Pour le second tour des élections, une stratégie qui serait tout sauf imaginable au niveau national prendra effet : afin d'empêcher une victoire électorale du RN, les liste de la majorité gouvernementale formeront un front républicain là où il y a un réel risque que le RN peut gagner, ont assuré à la fois le secrétaire général de LREM, Stanislas Guerini, et le porte-parole du gouvernement Gabriel Attal.

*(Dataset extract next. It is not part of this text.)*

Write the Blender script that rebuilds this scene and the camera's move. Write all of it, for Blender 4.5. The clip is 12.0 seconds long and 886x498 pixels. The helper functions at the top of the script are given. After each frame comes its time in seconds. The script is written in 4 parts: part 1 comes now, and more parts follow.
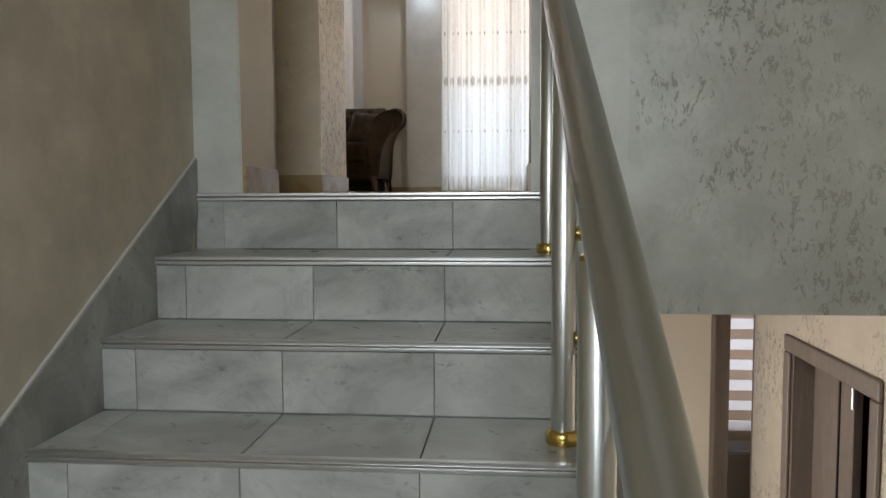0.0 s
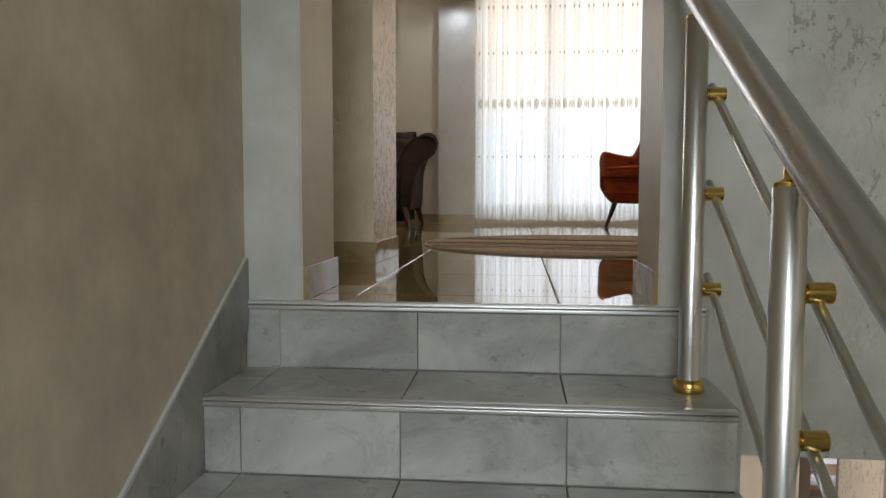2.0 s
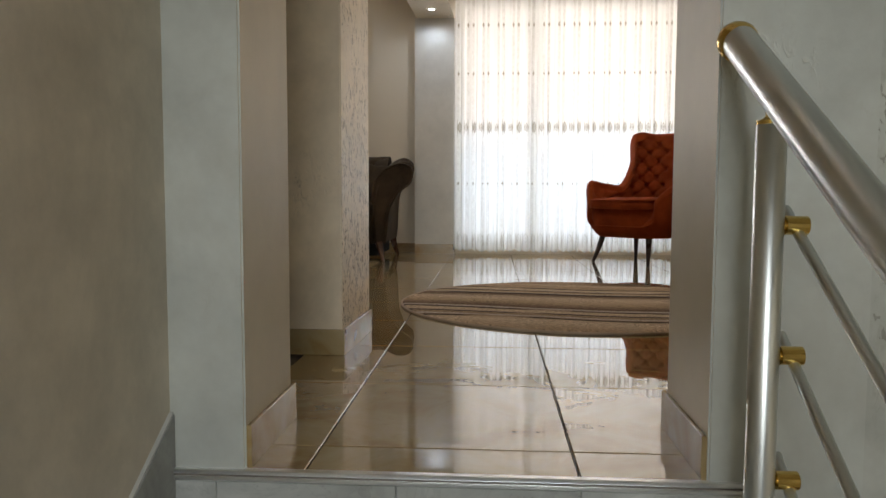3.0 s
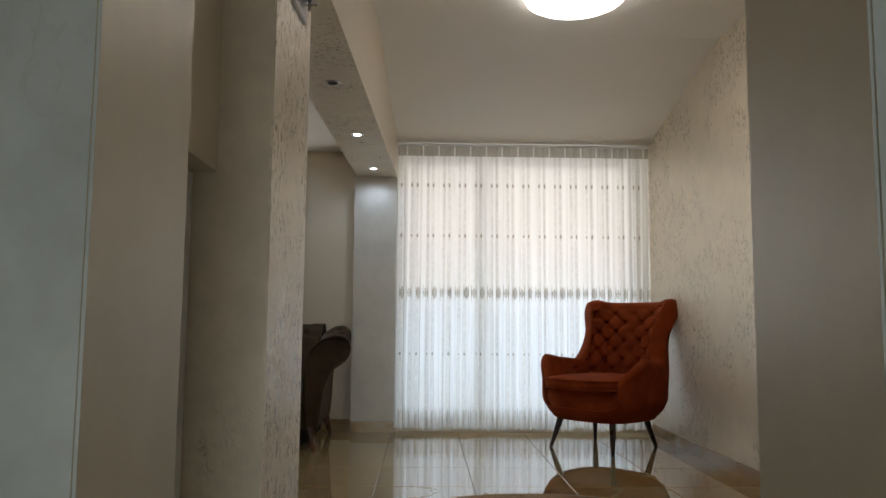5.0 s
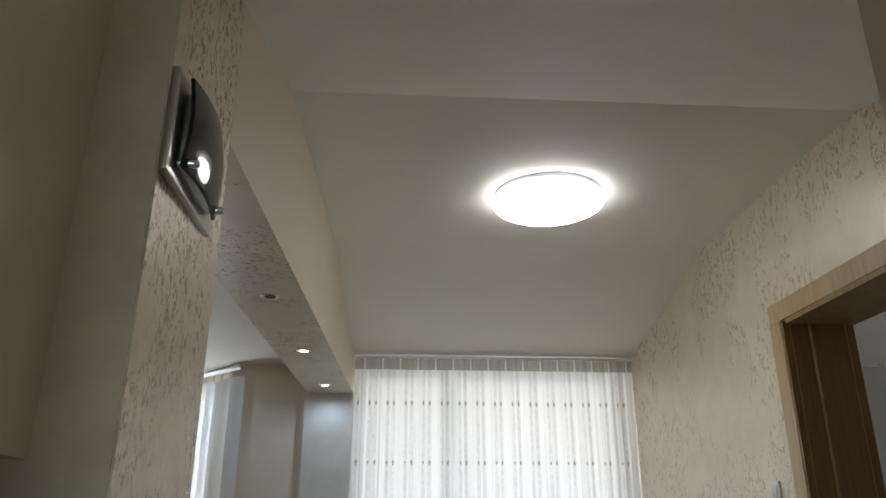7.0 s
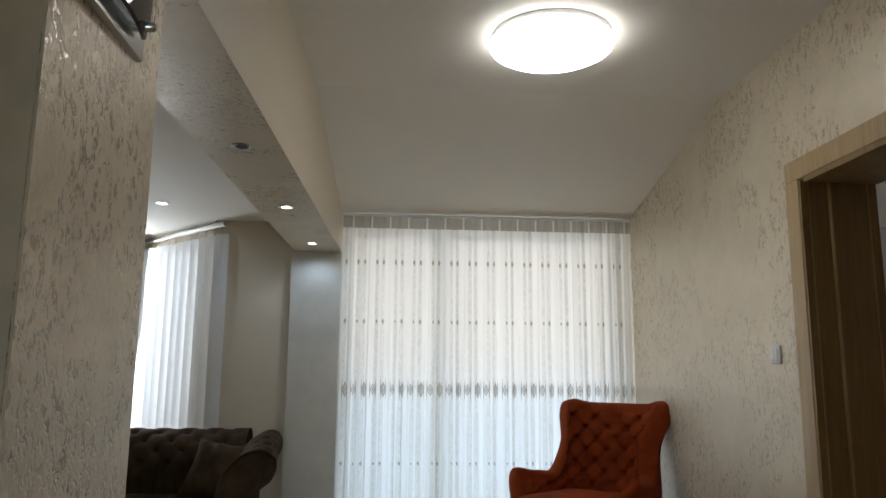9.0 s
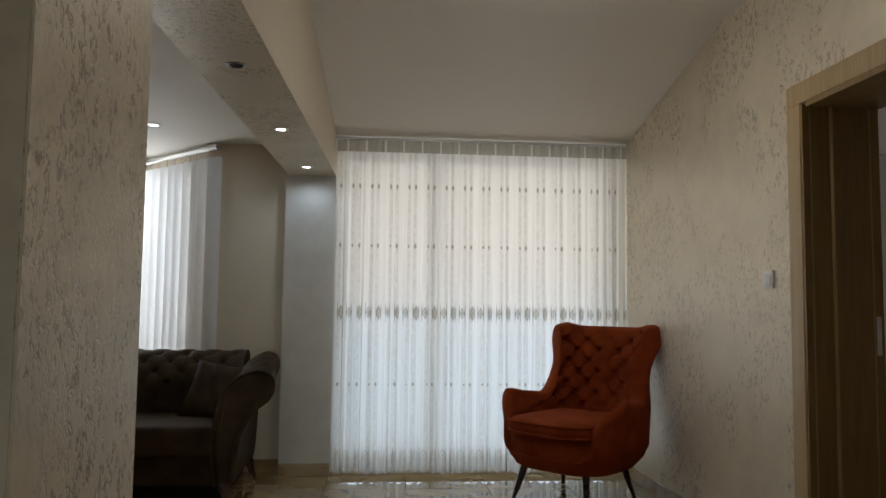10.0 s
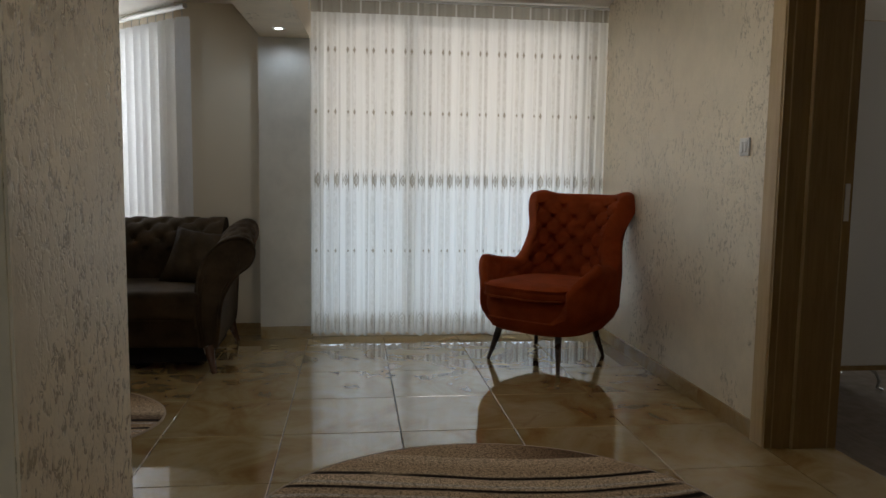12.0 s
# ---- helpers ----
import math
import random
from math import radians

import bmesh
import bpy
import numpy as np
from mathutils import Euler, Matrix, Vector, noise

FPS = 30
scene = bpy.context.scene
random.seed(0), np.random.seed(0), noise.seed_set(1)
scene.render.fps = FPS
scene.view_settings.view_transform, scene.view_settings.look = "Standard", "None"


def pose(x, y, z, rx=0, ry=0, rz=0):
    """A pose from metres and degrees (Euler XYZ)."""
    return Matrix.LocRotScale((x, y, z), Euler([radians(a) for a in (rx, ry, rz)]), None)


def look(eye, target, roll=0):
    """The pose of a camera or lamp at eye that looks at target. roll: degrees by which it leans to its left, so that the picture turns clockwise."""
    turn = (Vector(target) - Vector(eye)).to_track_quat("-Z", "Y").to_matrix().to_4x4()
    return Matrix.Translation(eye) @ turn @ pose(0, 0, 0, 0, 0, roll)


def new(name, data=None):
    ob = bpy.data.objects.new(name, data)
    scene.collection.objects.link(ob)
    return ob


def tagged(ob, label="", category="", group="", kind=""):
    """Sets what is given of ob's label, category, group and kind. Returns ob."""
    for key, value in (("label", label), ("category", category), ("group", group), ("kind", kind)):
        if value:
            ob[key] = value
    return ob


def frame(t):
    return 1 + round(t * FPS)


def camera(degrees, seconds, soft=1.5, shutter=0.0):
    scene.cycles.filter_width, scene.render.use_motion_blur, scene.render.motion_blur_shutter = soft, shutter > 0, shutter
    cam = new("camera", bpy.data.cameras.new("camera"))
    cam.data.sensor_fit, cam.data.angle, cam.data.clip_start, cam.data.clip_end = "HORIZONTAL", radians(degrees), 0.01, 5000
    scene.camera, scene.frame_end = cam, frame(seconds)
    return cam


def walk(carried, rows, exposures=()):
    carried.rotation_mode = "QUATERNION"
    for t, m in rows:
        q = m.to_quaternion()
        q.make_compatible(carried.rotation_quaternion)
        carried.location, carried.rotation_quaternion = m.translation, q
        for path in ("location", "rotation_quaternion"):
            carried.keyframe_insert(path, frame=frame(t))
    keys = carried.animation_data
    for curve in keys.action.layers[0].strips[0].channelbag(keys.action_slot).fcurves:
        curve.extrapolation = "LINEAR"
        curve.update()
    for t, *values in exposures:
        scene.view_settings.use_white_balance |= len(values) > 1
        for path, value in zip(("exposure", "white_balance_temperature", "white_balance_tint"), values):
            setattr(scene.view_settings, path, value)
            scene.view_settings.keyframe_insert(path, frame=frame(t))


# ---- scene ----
cam = camera(61.3, 12.0)
PATH = [
    (0, (0.016, -0.202, -0.011), (-0.163, 1.785, -0.152), -0.3),
    (0.5, (-0.036, -0.123, 0.075), (-0.203, 1.865, -0.066), -0.1),
    (1, (-0.123, -0.054, 0.146), (-0.284, 1.935, 0.013), 0.1),
    (1.5, (-0.221, 0.062, 0.221), (-0.417, 2.047, 0.08), 0.1),
    (2, (-0.263, 0.197, 0.268), (-0.461, 2.182, 0.125), 0.1),
    (2.2, (-0.278, 0.291, 0.297), (-0.473, 2.276, 0.147), 0.1),
    (2.5, (-0.294, 0.451, 0.403), (-0.474, 2.438, 0.253), 0.2),
    (2.7, (-0.306, 0.526, 0.463), (-0.471, 2.512, 0.303), 0.2),
    (4.3, (-0.414, 1.105, 0.81), (-0.376, 3.104, 0.847), 0.3),
    (4.5, (-0.407, 1.132, 0.85), (-0.366, 3.131, 0.909), 0.4),
    (5, (-0.435, 1.215, 0.889), (-0.387, 3.205, 1.083), 0.5),
    (5.5, (-0.468, 1.339, 0.992), (-0.405, 3.305, 1.355), 0.5),
    (6, (-0.455, 1.452, 1.059), (-0.373, 3.388, 1.556), 0.2),
    (6.5, (-0.391, 1.633, 1.097), (-0.284, 3.52, 1.75), 0.2),
    (6.7, (-0.378, 1.699, 1.131), (-0.259, 3.565, 1.842), 0.0),
    (8.3, (-0.359, 2.041, 1.192), (-0.231, 3.983, 1.654), 0.3),
    (8.5, (-0.353, 2.053, 1.195), (-0.216, 4.004, 1.615), 0.4),
    (9, (-0.33, 2.055, 1.201), (-0.188, 4.02, 1.543), 0.5),
    (9.5, (-0.34, 2.057, 1.2), (-0.19, 4.038, 1.434), 0.6),
    (10, (-0.357, 2.064, 1.192), (-0.188, 4.051, 1.338), 0.7),
    (10.5, (-0.36, 2.06, 1.187), (-0.17, 4.05, 1.237), 0.7),
    (11, (-0.367, 2.057, 1.183), (-0.159, 4.046, 1.149), 0.7),
    (11.5, (-0.369, 2.057, 1.183), (-0.143, 4.04, 1.054), 0.8),
    (12, (-0.377, 2.05, 1.179), (-0.138, 4.026, 0.978), 0.8),
]
EXPOSURE = [
    (0.0, -0.15, 6800, 17), (0.5, -0.1, 6800, 17), (2.0, 0.0, 6900, 17), (2.7, 0.05, 6950, 17), (4.5, -0.32, 6600, 14), (5.5, -0.50, 6400, 13),
    (6.0, -0.43, 6200, 12), (6.5, -0.34, 6000, 10), (8.5, -0.45, 5950, 9), (9.0, -0.55, 6200, 10), (9.5, -0.71, 6420, 11), (10.5, -0.90, 6560, 12), (12.0, -1.0, 6620, 12),
]
walk(cam, [(t, look(eye, target, roll)) for t, eye, target, roll in PATH], EXPOSURE)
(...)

Le fait qu'aucun des ministres de Macron n'occupera un poste régional ne conduira probablement pas à un remaniement du cabinet ministériel. Cependant, les régionales susciteront des débats sur les réalignements - en termes de personnel et de contenu - au sein de LREM et de la majorité gouvernementale. D'ici au second tour des élections, le 27 juin, il conviendrait aux partis de rendre les régions plus visibles dans l'esprit des Français, notamment chez les jeunes. Plus d'éducation politique, moins de personnalisation autour des célébrités de la politique nationale et un retour aux enjeux réels des régionales, par exemple la privatisation des TER, pourraient être des éléments importants pour faire retourner les électeurs aux urnes.
Jeanette Süß est responsable des affaires européennes au bureau régional Dialogue européen de la Fondation Friedrich Naumann pour la liberté à Bruxelles.